Tell how many lines in the data below include the word "part". The answer is the number only.
* BEGIN SUPPLIED INFORMATION *
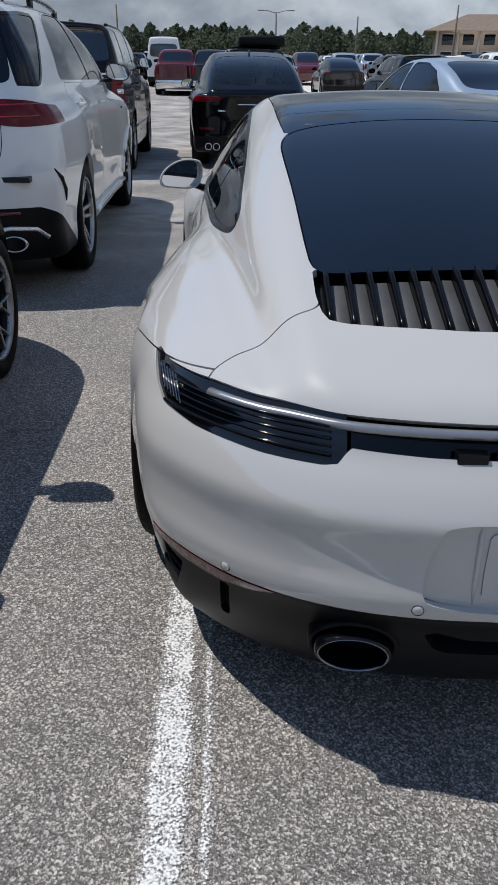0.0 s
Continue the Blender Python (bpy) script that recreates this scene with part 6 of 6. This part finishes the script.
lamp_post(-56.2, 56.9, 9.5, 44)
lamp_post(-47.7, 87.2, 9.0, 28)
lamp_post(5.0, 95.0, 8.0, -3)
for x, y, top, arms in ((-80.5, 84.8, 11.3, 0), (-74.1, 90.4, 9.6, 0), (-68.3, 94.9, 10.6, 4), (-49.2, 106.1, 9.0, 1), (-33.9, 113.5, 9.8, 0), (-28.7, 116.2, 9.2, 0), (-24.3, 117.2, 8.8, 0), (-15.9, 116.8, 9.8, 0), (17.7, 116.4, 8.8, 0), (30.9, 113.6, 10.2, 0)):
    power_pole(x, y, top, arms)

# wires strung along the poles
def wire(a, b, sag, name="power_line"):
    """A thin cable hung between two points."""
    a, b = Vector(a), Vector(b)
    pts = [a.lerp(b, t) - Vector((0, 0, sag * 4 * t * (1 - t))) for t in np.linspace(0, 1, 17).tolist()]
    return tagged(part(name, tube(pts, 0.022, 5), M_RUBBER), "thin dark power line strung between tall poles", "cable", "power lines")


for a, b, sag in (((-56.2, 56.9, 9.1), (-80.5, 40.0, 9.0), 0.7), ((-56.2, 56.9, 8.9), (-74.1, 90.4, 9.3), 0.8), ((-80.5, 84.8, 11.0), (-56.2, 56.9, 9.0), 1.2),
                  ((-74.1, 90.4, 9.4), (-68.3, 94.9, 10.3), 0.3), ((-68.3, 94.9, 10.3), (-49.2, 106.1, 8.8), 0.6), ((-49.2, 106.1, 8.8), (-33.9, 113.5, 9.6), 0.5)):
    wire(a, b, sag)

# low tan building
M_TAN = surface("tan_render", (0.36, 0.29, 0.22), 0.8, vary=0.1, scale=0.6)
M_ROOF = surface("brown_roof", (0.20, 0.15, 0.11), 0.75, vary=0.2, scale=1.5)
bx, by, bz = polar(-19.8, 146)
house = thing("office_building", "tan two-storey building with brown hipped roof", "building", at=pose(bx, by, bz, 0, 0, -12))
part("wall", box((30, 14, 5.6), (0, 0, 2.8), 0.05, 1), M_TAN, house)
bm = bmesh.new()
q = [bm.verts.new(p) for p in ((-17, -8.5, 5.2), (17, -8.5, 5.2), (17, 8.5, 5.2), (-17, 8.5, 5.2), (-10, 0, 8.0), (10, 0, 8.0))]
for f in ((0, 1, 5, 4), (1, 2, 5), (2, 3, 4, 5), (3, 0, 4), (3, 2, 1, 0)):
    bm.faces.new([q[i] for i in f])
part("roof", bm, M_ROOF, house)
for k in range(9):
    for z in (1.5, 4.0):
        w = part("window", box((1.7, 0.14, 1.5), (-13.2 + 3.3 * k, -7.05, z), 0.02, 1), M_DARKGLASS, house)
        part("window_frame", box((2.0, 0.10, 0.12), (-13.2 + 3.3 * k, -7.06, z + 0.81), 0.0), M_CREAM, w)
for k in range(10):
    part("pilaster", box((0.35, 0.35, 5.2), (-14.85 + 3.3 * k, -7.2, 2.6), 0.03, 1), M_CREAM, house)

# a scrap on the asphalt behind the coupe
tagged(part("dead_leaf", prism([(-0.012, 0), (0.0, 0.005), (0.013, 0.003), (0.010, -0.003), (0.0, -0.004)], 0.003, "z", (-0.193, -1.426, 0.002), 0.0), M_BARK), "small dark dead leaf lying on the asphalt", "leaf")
* END SUPPLIED INFORMATION *
EXERCISE OUTPUT
8